§ Set exercise: Print the lines beginning with the one that contains "for key, value" and ending with the one that contains "shutter > 0, shutter", exactly, both included, and no other lines.

╭──

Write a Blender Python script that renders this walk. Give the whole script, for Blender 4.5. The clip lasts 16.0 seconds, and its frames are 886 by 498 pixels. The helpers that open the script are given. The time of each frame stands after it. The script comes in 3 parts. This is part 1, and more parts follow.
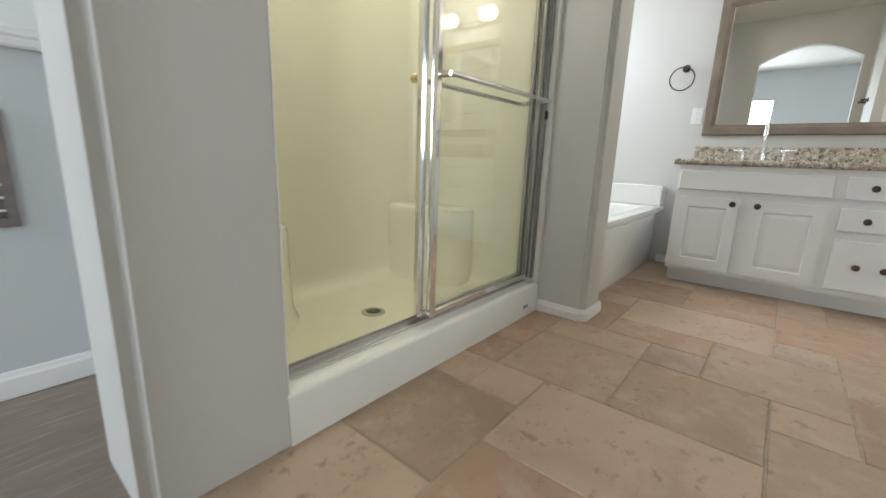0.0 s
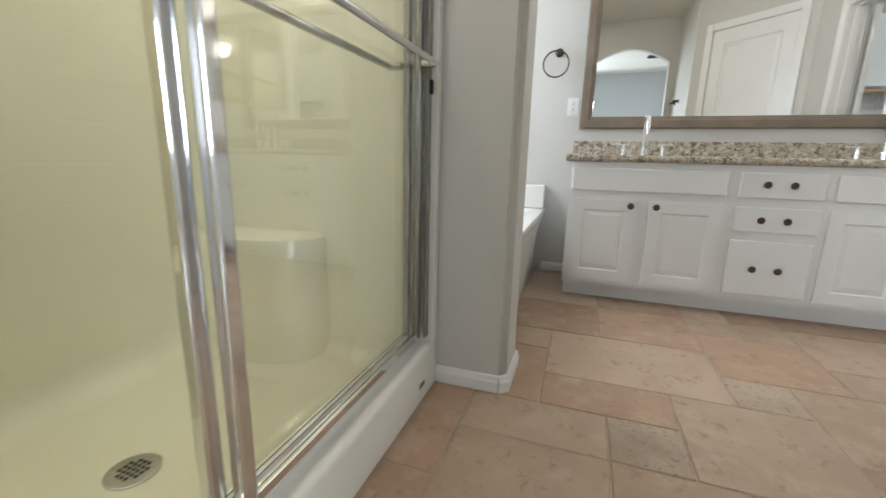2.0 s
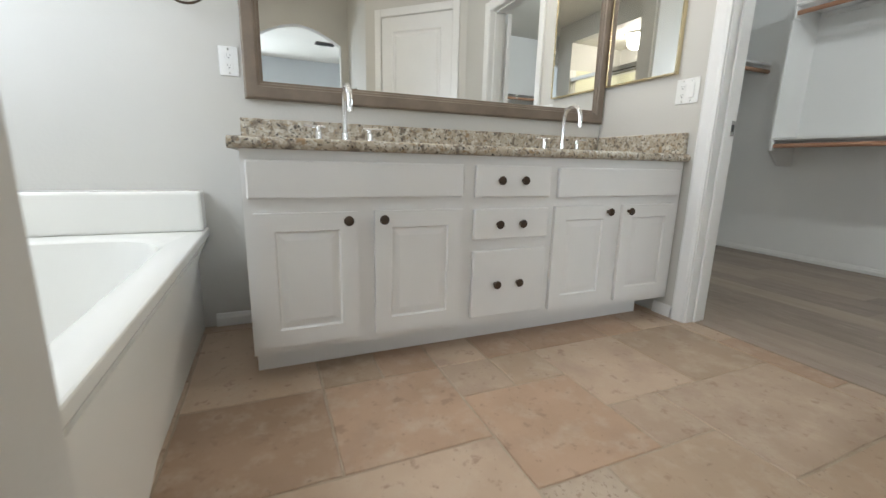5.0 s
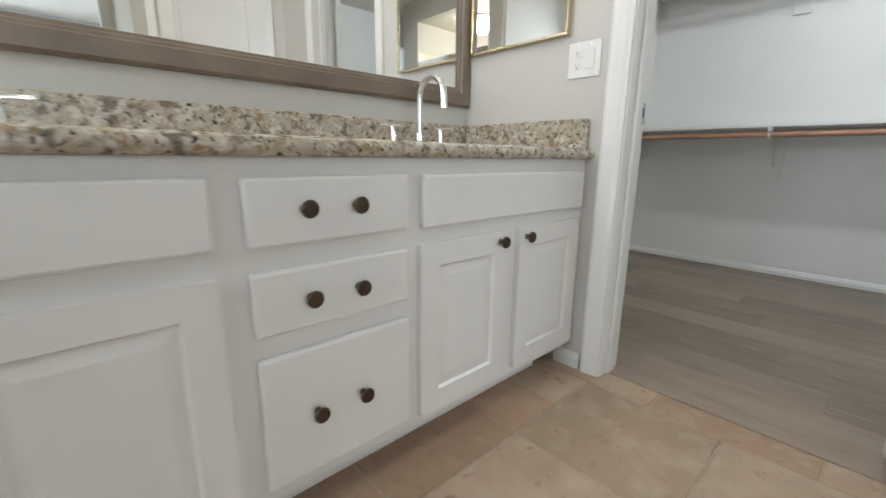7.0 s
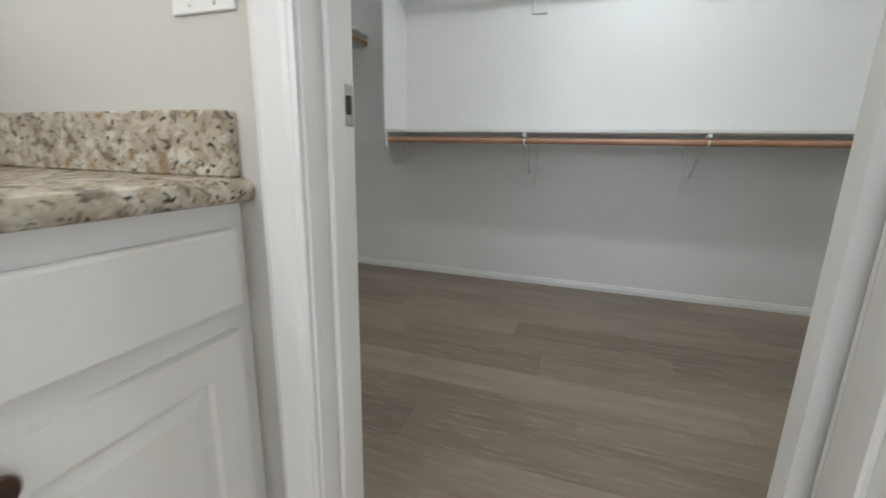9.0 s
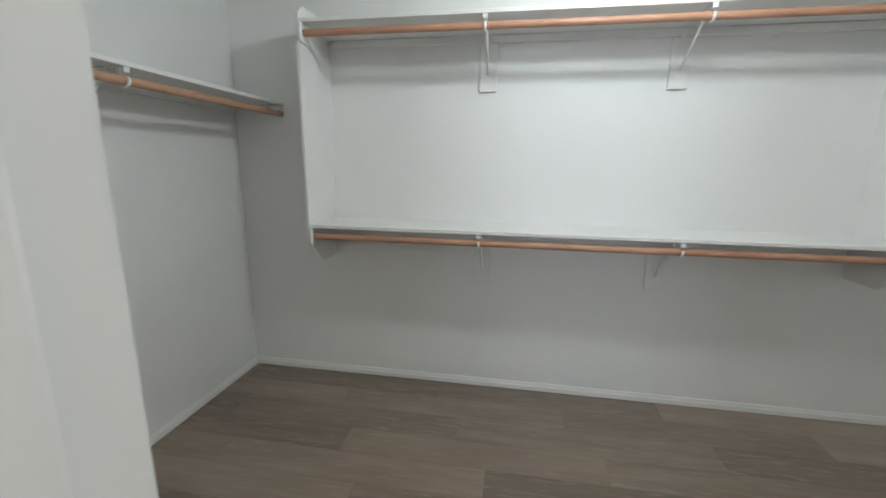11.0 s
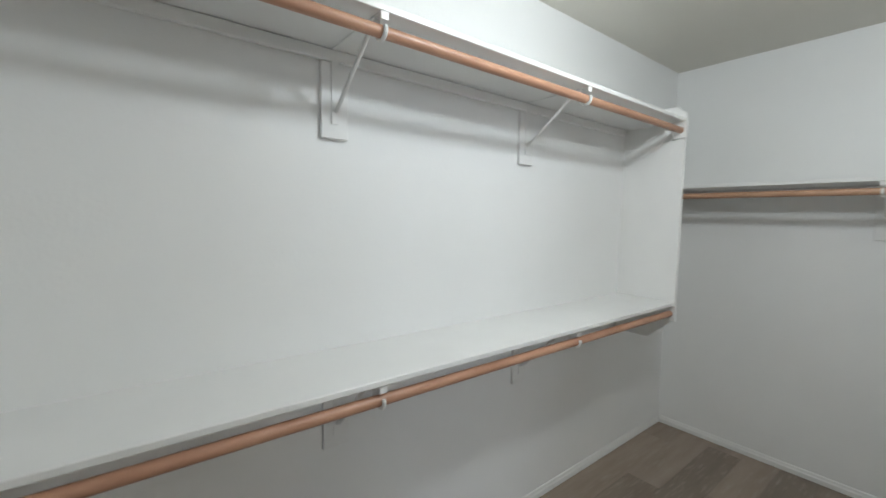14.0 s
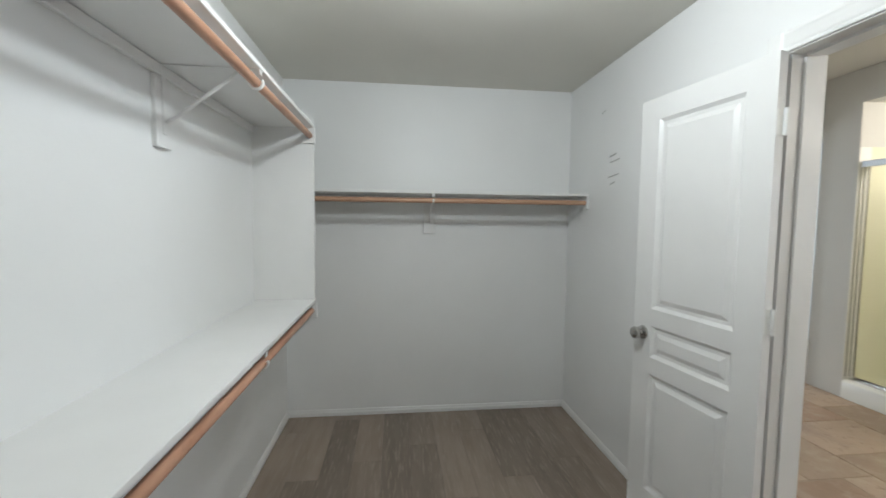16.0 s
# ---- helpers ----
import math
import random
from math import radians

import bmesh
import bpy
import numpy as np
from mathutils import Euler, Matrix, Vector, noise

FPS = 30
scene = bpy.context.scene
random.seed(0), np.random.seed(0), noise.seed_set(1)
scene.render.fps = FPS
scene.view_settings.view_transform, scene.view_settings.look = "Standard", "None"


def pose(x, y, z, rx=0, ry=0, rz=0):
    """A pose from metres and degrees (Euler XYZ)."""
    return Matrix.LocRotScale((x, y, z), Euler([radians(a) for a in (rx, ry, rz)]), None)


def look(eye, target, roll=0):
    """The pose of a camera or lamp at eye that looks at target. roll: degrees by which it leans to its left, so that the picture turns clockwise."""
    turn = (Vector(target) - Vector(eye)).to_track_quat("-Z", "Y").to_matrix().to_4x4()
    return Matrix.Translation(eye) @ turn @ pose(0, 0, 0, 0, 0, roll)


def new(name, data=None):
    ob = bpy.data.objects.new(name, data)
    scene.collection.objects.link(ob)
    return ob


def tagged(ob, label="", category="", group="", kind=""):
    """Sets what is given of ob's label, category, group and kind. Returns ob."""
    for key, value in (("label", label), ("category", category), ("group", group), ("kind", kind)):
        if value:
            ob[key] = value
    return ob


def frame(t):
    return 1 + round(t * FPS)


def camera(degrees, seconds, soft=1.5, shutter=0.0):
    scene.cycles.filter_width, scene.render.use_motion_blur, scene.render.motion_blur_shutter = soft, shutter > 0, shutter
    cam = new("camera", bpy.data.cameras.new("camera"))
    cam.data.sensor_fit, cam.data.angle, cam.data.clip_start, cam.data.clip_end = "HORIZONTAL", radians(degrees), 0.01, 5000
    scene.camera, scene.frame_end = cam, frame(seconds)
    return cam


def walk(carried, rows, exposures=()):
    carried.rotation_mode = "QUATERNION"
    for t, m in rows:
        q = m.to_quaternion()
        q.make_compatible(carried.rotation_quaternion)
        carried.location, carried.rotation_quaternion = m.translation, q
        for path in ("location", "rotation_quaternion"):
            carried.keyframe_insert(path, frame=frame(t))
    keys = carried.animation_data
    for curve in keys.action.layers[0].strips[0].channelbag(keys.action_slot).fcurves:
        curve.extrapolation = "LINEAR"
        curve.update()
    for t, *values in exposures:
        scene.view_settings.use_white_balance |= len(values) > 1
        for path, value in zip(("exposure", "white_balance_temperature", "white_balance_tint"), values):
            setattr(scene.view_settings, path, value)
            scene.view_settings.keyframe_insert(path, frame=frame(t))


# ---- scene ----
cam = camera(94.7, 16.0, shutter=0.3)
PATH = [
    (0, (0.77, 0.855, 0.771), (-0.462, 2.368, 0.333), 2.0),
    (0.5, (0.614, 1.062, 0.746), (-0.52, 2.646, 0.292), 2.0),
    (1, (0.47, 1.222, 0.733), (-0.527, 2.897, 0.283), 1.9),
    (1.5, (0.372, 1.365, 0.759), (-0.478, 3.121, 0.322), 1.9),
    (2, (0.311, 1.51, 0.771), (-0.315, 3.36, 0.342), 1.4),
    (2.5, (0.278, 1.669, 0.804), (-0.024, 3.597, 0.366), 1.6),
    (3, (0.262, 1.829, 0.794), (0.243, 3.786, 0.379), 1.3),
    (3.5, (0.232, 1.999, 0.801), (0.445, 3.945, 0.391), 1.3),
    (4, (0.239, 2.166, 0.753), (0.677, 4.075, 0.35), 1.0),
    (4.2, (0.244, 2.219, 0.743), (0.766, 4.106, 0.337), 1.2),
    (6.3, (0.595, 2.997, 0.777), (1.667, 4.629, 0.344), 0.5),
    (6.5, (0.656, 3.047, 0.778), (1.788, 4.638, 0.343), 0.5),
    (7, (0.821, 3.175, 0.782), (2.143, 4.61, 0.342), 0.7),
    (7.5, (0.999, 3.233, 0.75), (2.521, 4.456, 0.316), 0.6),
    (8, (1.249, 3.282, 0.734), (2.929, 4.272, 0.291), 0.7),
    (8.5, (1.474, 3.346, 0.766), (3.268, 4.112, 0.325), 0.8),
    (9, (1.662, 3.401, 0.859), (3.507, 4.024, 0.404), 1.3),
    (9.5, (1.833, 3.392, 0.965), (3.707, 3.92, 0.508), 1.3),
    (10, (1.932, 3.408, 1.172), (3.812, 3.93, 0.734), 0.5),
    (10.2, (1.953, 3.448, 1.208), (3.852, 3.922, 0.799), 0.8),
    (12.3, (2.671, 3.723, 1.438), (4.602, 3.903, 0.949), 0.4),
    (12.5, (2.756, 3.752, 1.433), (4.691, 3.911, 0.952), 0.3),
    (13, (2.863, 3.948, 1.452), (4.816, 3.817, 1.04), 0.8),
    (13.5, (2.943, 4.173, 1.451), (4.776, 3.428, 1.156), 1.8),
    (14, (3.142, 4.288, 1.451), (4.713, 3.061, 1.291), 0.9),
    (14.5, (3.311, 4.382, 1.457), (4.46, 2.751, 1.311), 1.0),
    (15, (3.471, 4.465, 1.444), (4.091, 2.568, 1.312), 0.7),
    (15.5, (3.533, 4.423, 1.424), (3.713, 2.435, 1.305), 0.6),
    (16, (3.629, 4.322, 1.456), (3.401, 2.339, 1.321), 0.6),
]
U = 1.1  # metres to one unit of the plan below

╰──

§ Output for this task:
    for key, value in (("label", label), ("category", category), ("group", group), ("kind", kind)):
        if value:
            ob[key] = value
    return ob


def frame(t):
    return 1 + round(t * FPS)


def camera(degrees, seconds, soft=1.5, shutter=0.0):
    scene.cycles.filter_width, scene.render.use_motion_blur, scene.render.motion_blur_shutter = soft, shutter > 0, shutter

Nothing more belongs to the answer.